The narrator of Black Deutschland looks at his family with a certain tone. His is the tone of a loser. But, again, the family is not in the swim of things. They are misfits. Don’t quite belong or fit in with the black upper class of Hyde Park. To me, Jed is descended from those floating, lost urban characters in nineteenth-century Russian literature. Talkative clerks losing their minds right in front of us.
Rumpus: In your essays and books, you’ve challenged the notion of a singular black narrative tradition. What advice do you have for emerging black writers who feel they must write noble characters or “racial uplift” stories, or who otherwise feel confined by a limited set of narrative choices?

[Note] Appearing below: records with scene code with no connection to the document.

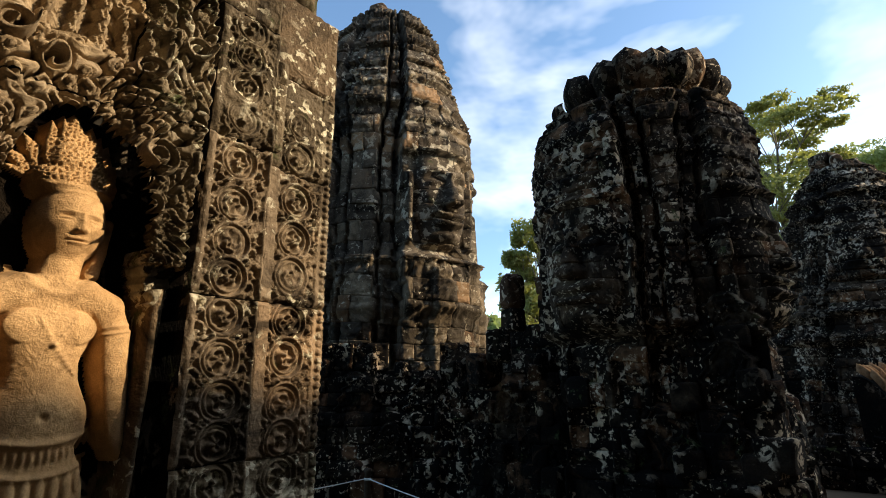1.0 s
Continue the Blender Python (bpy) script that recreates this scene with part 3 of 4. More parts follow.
def strip_block(s0, s1, z0, z1, plane, wheels, R, seed, bead=False, wear=0.3, slope=0.0):
    """A pilaster block with a running scroll of roundels between plain fillets."""
    def depth(S, Z):
        right = s1 - (0.062 if bead else 0.014)
        x = np.minimum(S - s0 - (0.050 if bead else 0.020), right - S)
        field = smooth(0.0, 0.007, x)
        h = -0.015 * field
        h += field * (0.005 * ornament(S, Z, 0.022, seed))
        tips = [(cs + R * 1.26 * math.cos(q), cz + R * 1.26 * math.sin(q), q + 0.9 * (1 if n % 2 else -1), 0.021, 0.0075, 0.017, 0.5) for cs, cz in wheels for n, q in enumerate(np.arange(0.15, 6.28, 0.42))]
        tips += [(cs + k * R * 1.45, cz + R * 0.98 * l, l * k * 0.8, 0.024, 0.010, 0.018, 0.6 * k) for cs, cz in wheels for k in (-1, 1) for l in (-1, 1)]
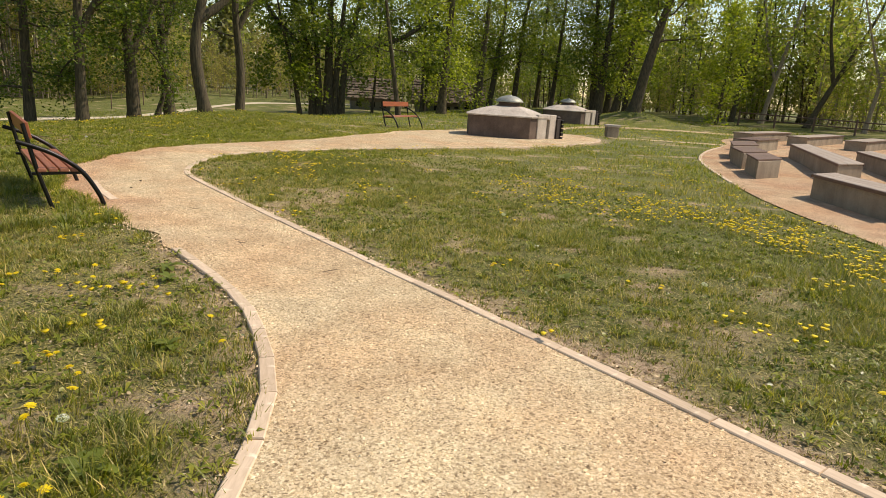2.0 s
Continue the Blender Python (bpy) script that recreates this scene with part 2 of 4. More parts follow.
rng = np.random.default_rng(7)


# ---- mesh helpers ----
def fast_mesh(name, V, F):
    """A mesh from arrays: V (n, 3), F (m, 3 or 4)."""
    V, F = np.asarray(V, dtype=np.float32), np.asarray(F, dtype=np.int32)
    me = bpy.data.meshes.new(name)
    m, k = F.shape
    me.vertices.add(len(V))
    me.vertices.foreach_set("co", V.ravel())
    me.loops.add(m * k)
    me.loops.foreach_set("vertex_index", F.ravel())
    me.polygons.add(m)
    me.polygons.foreach_set("loop_start", np.arange(0, m * k, k, dtype=np.int32))
    me.update(calc_edges=True)
    me.validate()
    return me


def put(name, me, mat, parent=None, label="", smooth=False):
    if mat is not None:
        me.materials.append(mat)
    if smooth:
        me.polygons.foreach_set("use_smooth", np.ones(len(me.polygons), dtype=bool))
    ob = new(name, me)
    ob.parent = parent
    if label:
        tagged(ob, label=label)
    return ob


def part(name, bm, mat, parent=None, label="", smooth=False):
    """Links a bmesh as ONE mesh object under a thing or a part."""
    me = bpy.data.meshes.new(name)
    bm.to_mesh(me)
    bm.free()
    return put(name, me, mat, parent, label, smooth)


def empty(name, m=None):
    ob = new(name)
    ob.empty_display_size = 0.2
    if m is not None:
        ob.matrix_world = m
    return ob


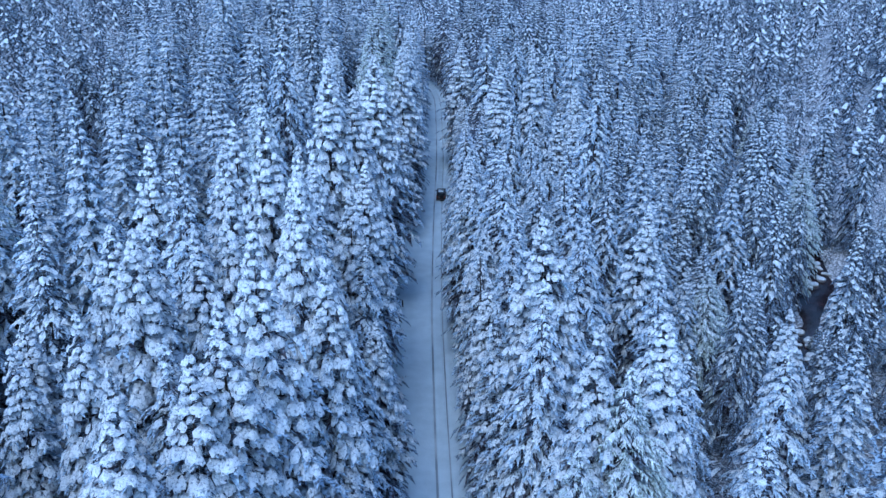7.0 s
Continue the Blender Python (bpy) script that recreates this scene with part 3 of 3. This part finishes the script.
def snowfield(x0, y0, rx, ry_, seed):
    """A clearing with a ragged outline, draped over the slope."""
    v, f, n = [(x0, y0, ground_z(x0, y0) + 5.0)], [], 28
    for ring in (0.35, 0.7, 1.0):
        for k in range(n):
            w = 2 * math.pi * k / n
            r = ring * (1 + 0.6 * noise.noise((math.cos(w) * 1.6, math.sin(w) * 1.6, seed)))
            x, y = x0 + rx * r * math.cos(w), y0 + ry_ * r * math.sin(w)
            v.append((x, y, ground_z(x, y) + (5.0 if ring < 1 else 0.5)))
    for k in range(n):
        j = (k + 1) % n
        f.append((0, 1 + k, 1 + j))
        for r in (0, 1):
            a0 = 1 + r * n
            f.append((a0 + k, a0 + n + k, a0 + n + j, a0 + j))
    tagged(mesh_object("snowfield", v, f, BARE_SNOW), "open white snowfield in a clearing of the far woods", "snowfield", kind="structure")


for k, (mx, my, rx, ry_) in enumerate(MEADOWS[1:]):
    snowfield(mx, my, rx, ry_, 3.0 + 5 * k)


# ---- the stream in its gully ----
WATER, n_, l_, b_ = material("stream_water", 0.12)
l_.new(ramp(n_, l_, noise_node(n_, l_, 0.6, 3), [(0.4, (0.014, 0.009, 0.01)), (0.7, (0.03, 0.019, 0.02))]), b_.inputs["Base Color"])
b_.inputs["Specular IOR Level"].default_value = 0.15
bump(n_, l_, b_, noise_node(n_, l_, 2.5, 4), 0.35, 0.08)
wv, wf = [], []
ws = np.arange(60, 330, 2.0)
for j, y in enumerate(ws):
    mid = min(ground_z(stream_x(y) + k, y) for k in (-2.5, 0, 2.5)) + 0.3
    half = 3.0 + 1.0 * noise.noise((y * 0.11, 3.0, 0)) + 0.9 * math.exp(-(((y - 205) / 20) ** 2))
    for k in range(5):
        wv.append((stream_x(y) + half * (k / 2 - 1) + 0.6 * noise.noise((y * 0.35, k * 2.0, 7)), y, mid))
    if j:
        wf += [(5 * (j - 1) + k, 5 * (j - 1) + k + 1, 5 * j + k + 1, 5 * j + k) for k in range(4)]
tagged(mesh_object("stream_water", wv, wf, WATER), "dark open water of a small forest stream", "water", kind="structure")

STONE, n_, l_, b_ = material("stream_stone", 0.85)
l_.new(ramp(n_, l_, noise_node(n_, l_, 3, 4), [(0.35, (0.1, 0.1, 0.105)), (0.65, (0.22, 0.21, 0.2))]), b_.inputs["Base Color"])


def stone(rng, x, y, z, size):
    """A boulder with a cap of snow."""
    def blob(name, r, squash, mat, parent):
        bm = bmesh.new()
        bmesh.ops.create_icosphere(bm, subdivisions=2, radius=r)
        o = rng.uniform(0, 50)
        for v in bm.verts:
            v.co *= 1 + 0.3 * noise.noise(v.co / r * 1.3 + Vector((o, 0, 0)))
            v.co.z *= squash
        me = bpy.data.meshes.new(name)
        bm.to_mesh(me)
        bm.free()
        me.materials.append(mat)
        me.polygons.foreach_set("use_smooth", [True] * len(me.polygons))
        ob = new(name, me)
        ob.parent = parent
        return ob
    thing = blob("boulder", size, 0.6, STONE, None)
    cap = blob("snow_cap", size * 0.95, 0.42, SNOW, thing)
    cap.location.z = size * 0.36
    thing.matrix_basis = pose(x, y, z, 0, 0, rng.uniform(0, 360))
    tagged(thing, "rounded grey boulder in the stream with a cap of snow", "stone", "stream boulders")


rng = random.Random(21)
for _ in range(60):
    y = rng.uniform(175, 240)
    off = rng.choice((-1, 1)) * rng.uniform(1.2, 3.8) if rng.random() < 0.7 else rng.uniform(-2, 2)
    stone(rng, stream_x(y) + off, y, min(ground_z(stream_x(y) + k, y) for k in (-2.5, 0, 2.5)) + 0.3, rng.uniform(0.35, 1.0))


# ---- the car ----
PAINT, n_, l_, b_ = material("dark_paint", 0.35)
b_.inputs["Specular IOR Level"].default_value = 0.5
l_.new(ramp(n_, l_, noise_node(n_, l_, 1.5, 4), [(0.35, (0.012, 0.012, 0.015)), (0.7, (0.03, 0.028, 0.03))]), b_.inputs["Base Color"])
GLASS, n_, l_, b_ = material("tinted_glass", 0.08)
b_.inputs["Base Color"].default_value, b_.inputs["Specular IOR Level"].default_value = (0.01, 0.012, 0.015, 1), 0.5
RUBBER, n_, l_, b_ = material("tyre_rubber", 0.9)
l_.new(ramp(n_, l_, noise_node(n_, l_, 20, 3), [(0.4, (0.01, 0.01, 0.01)), (0.8, (0.05, 0.05, 0.05))]), b_.inputs["Base Color"])
METAL, n_, l_, b_ = material("rim_metal", 0.4)
b_.inputs["Base Color"].default_value, b_.inputs["Metallic"].default_value = (0.35, 0.35, 0.37, 1), 1.0
RED, n_, l_, b_ = material("tail_lens", 0.25)
b_.inputs["Base Color"].default_value = (0.25, 0.015, 0.012, 1)
DIRT, n_, l_, b_ = material("road_grime", 0.85)
l_.new(ramp(n_, l_, noise_node(n_, l_, 4, 5), [(0.35, (0.05, 0.035, 0.03)), (0.7, (0.12, 0.085, 0.07))]), b_.inputs["Base Color"])
PLATE, n_, l_, b_ = material("plate_bar", 0.5)
b_.inputs["Base Color"].default_value = (0.6, 0.6, 0.58, 1)


def part(name, bm, mat, parent, label=""):
    me = bpy.data.meshes.new(name)
    bm.to_mesh(me)
    bm.free()
    me.materials.append(mat)
    ob = new(name, me)
    ob.parent = parent
    return tagged(ob, label)


def slab(lo, hi, bevel=0.03, pinch=None):
    """A bevelled box between two corners; pinch narrows its top: (sides, front, rear)."""
    bm = bmesh.new()
    bmesh.ops.create_cube(bm, size=1)
    lo, hi = Vector(lo), Vector(hi)
    for v in bm.verts:
        top = v.co.z > 0
        v.co = Vector((lo[i] + (v.co[i] + 0.5) * (hi[i] - lo[i]) for i in range(3)))
        if top and pinch:
            v.co.x -= math.copysign(pinch[0], v.co.x)
            v.co.y += -pinch[1] if v.co.y > (lo.y + hi.y) / 2 else pinch[2]
    if bevel:
        bmesh.ops.bevel(bm, geom=bm.edges[:], offset=bevel, segments=2, profile=0.6, affect="EDGES")
    return bm


def drum(r, w, seg=20):
    bm = bmesh.new()
    bmesh.ops.create_cone(bm, cap_ends=True, segments=seg, radius1=r, radius2=r, depth=w, matrix=pose(0, 0, 0, 0, 90, 0))
    bmesh.ops.bevel(bm, geom=[e for e in bm.edges if len(e.link_faces) == 2 and e.calc_face_angle(0) > 1], offset=w * 0.15, segments=2, affect="EDGES")
    return bm


def car(x, y, z, turn, tilt):
    """A dark off-road car; it faces +y, and stands on z = 0."""
    c = new("car")
    body = part("body", slab((-0.92, -2.25, 0.42), (0.92, 2.3, 1.08), 0.09), PAINT, c)
    part("bonnet", slab((-0.86, 0.75, 1.06), (0.86, 2.2, 1.17), 0.05, (0.05, 0.06, 0.0)), PAINT, c)
    cabin = part("cabin", slab((-0.88, -2.2, 1.05), (0.88, 0.85, 1.82), 0.06, (0.13, 0.42, 0.1)), PAINT, c)
    part("rear_window", slab((-0.62, -2.2, 1.22), (0.62, -2.12, 1.66), 0.02, (0.06, 0.0, 0.06)), GLASS, cabin, "tinted glass")
    part("windscreen", slab((-0.68, 0.5, 1.2), (0.68, 0.86, 1.7), 0.02, (0.08, 0.27, 0.2)), GLASS, cabin, "tinted glass")
    for s in (-1, 1):
        for a, b in ((-2.0, -1.25), (-1.18, -0.35), (-0.28, 0.42)):
            part("side_window", slab((s * 0.8 - 0.05, a, 1.22), (s * 0.8 + 0.05, b, 1.66), 0.015), GLASS, cabin, "tinted glass")
        part("tail_light", slab((s * 0.82 - 0.08, -2.3, 0.82), (s * 0.82 + 0.08, -2.22, 1.12), 0.02), RED, body, "red tail light")
        part("headlight", slab((s * 0.68 - 0.14, 2.26, 0.78), (s * 0.68 + 0.14, 2.33, 0.98), 0.02), PLATE, body, "clear headlight")
        m = part("mirror", slab((s * 1.05 - 0.11, 0.42, 1.18), (s * 1.05 + 0.11, 0.56, 1.36), 0.03), PAINT, c)
        part("roof_rail", slab((s * 0.66 - 0.025, -1.9, 1.82), (s * 0.66 + 0.025, 0.2, 1.88), 0.01), RUBBER, cabin)
        part("door", slab((s * 0.925 - 0.012, -0.3, 0.5), (s * 0.925 + 0.012, 0.6, 1.06), 0.008), PAINT, body)
        part("door", slab((s * 0.925 - 0.012, -1.22, 0.5), (s * 0.925 + 0.012, -0.34, 1.06), 0.008), PAINT, body)
        for yy in (-1.42, 1.48):
            w = part("wheel", drum(0.38, 0.24), RUBBER, c, "black tyre")
            w.location = (s * 0.82, yy, 0.38)
            part("rim", drum(0.22, 0.26, 12), METAL, w, "steel rim")
            part("wheel_arch", slab((s * 0.9 - 0.05, yy - 0.47, 0.72), (s * 0.9 + 0.05, yy + 0.47, 0.84), 0.03), RUBBER, body)
    part("bumper", slab((-0.9, -2.4, 0.42), (0.9, -2.2, 0.68), 0.04), DIRT, c, "grimy rear bumper")
    part("bumper", slab((-0.9, 2.22, 0.42), (0.9, 2.42, 0.66), 0.04), RUBBER, c)
    part("tailgate", slab((-0.78, -2.275, 0.68), (0.78, -2.235, 1.16), 0.015), DIRT, body, "tailgate splashed with brown grime")
    part("number_plate", slab((-0.26, -2.3, 0.78), (0.26, -2.27, 0.89), 0.005), PLATE, body, "plain pale bar")
    spare = part("spare_wheel", drum(0.36, 0.2), RUBBER, c, "black spare wheel")
    spare.matrix_basis = pose(0.1, -2.38, 1.02, 0, 0, 90)
    snow = bmesh.new()
    bmesh.ops.create_grid(snow, x_segments=8, y_segments=12, size=0.5)
    for v in snow.verts:
        edge = max(abs(v.co.x), abs(v.co.y)) * 2
        v.co = Vector((v.co.x * 1.05 * (1 + 0.1 * noise.noise((v.co.y * 6, 0, 2))), -0.95 + v.co.y * 1.5, 1.815 + 0.09 * (1 - edge ** 4) + 0.02 * noise.noise(v.co * 5)))
    part("roof_snow", snow, SNOW, cabin, "patch of white snow on the roof")
    c.matrix_basis = pose(x, y, z, tilt, 0, turn)
    return tagged(c, "dark off-road car driving along the snowy road", "car")


CAR_Y = 233.0
slope = math.degrees(math.atan(0.098))
car(road_x(CAR_Y) + 0.1, CAR_Y, road_z(CAR_Y) - 0.03, -math.degrees(math.atan((road_x(CAR_Y + 4) - road_x(CAR_Y - 4)) / 8)), slope)


# ---- by the roadside ----
POST, n_, l_, b_ = material("weathered_post", 0.85)
l_.new(ramp(n_, l_, noise_node(n_, l_, 8, 4), [(0.35, (0.02, 0.018, 0.018)), (0.7, (0.06, 0.05, 0.045))]), b_.inputs["Base Color"])


def edge_post(x, y):
    p = new("road_post")
    part("shaft", slab((-0.07, -0.07, -0.3), (0.07, 0.07, 1.25), 0.02, (0.01, 0.01, 0.01)), POST, p)
    cap = part("snow_cap", slab((-0.1, -0.1, 1.24), (0.1, 0.1, 1.36), 0.04, (0.03, 0.03, 0.03)), SNOW, p, "small cap of snow")
    p.matrix_basis = pose(x, y, ground_z(x, y), 2, -3, 20)
    tagged(p, "dark wooden post at the edge of the snowy road", "post", "road posts")


for y in (187.0,):
    edge_post(road_x(y) - 5.2, y)

rng = random.Random(33)


def sprig(x, y, size):
    """A tuft of dead stems poking out of the snow."""
    s = Shell()
    for _ in range(rng.randint(6, 12)):
        a = rng.uniform(0, 6.28)
        lean = rng.uniform(0.1, 0.6) * size
        s.twig(Vector((0.1 * math.cos(a), 0.1 * math.sin(a), -0.1)), Vector((lean * math.cos(a), lean * math.sin(a), size * rng.uniform(0.5, 1))), 0.025)
    ob = mesh_object("dead_stems", s.v, s.f, POST)
    ob.matrix_basis = pose(x, y, ground_z(x, y) + 0.05, 0, 0, 0)
    tagged(ob, "tuft of dark dead stems sticking out of the snow", "plant", "roadside stems")


for _ in range(70):
    y = rng.uniform(70, 310)
    d = -rng.uniform(4.2, 5.6 + shoulder(y)) if rng.random() < 0.7 else rng.uniform(3.9, 4.9)
    sprig(road_x(y) + d, y, rng.uniform(0.35, 0.9))


def sapling(x, y, height, lean):
    """A thin leafless young tree with short side twigs and a little frost."""
    stem, rime = Shell(), Shell()
    stem.twig(Vector((0, 0, -0.2)), Vector((lean, 0, height)), 0.05)
    for k in range(34):
        u = 0.25 + 0.72 * k / 34
        a = rng.uniform(0, 6.28)
        p = Vector((lean * u, 0, height * u))
        q = p + Vector((math.cos(a), math.sin(a), 0.1)) * (0.9 * (1.05 - u)) + Vector((0, 0, -0.15))
        (stem if k % 2 else rime).twig(p, q, 0.025)
    t = new("sapling")
    mesh_object("stem", stem.v, stem.f, POST, t)
    tagged(mesh_object("frosted_twigs", rime.v, rime.f, FROST, t), "frosted twigs")
    t.matrix_basis = pose(x, y, ground_z(x, y), 0, 0, rng.uniform(0, 360))
    tagged(t, "thin bare sapling beside the road, dusted with frost", "tree", "roadside saplings")


for y, d, h, lean in ((176, -5.6, 7.5, 0.3), (168, 4.7, 6.0, 1.2), (166, 5.0, 7.0, 1.6), (171, 4.9, 5.5, 0.9), (121, -5.6, 5.0, 0.4), (214, 4.6, 5.0, 0.5), (259, -5.4, 6.0, 0.4)):
    sapling(road_x(y) + d, y, h, lean)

Pinckney: We have maybe outgrown the need for that kind of propaganda. One-dimensional characters are not in themselves interesting. If you’re bored, your readers will be bored. If you’re faking it, you won’t get the kind of readers you want. There are so many obstacles to writing, don’t add to them, to the inhibition. You write to honor the literature you care about. If your family or your people are looking over your shoulder, change your seat or push them away. Ask them to trust you with the truth. Stay real; stay true to yourself; keep faith with your project. Let Melville be the one looking over your shoulder.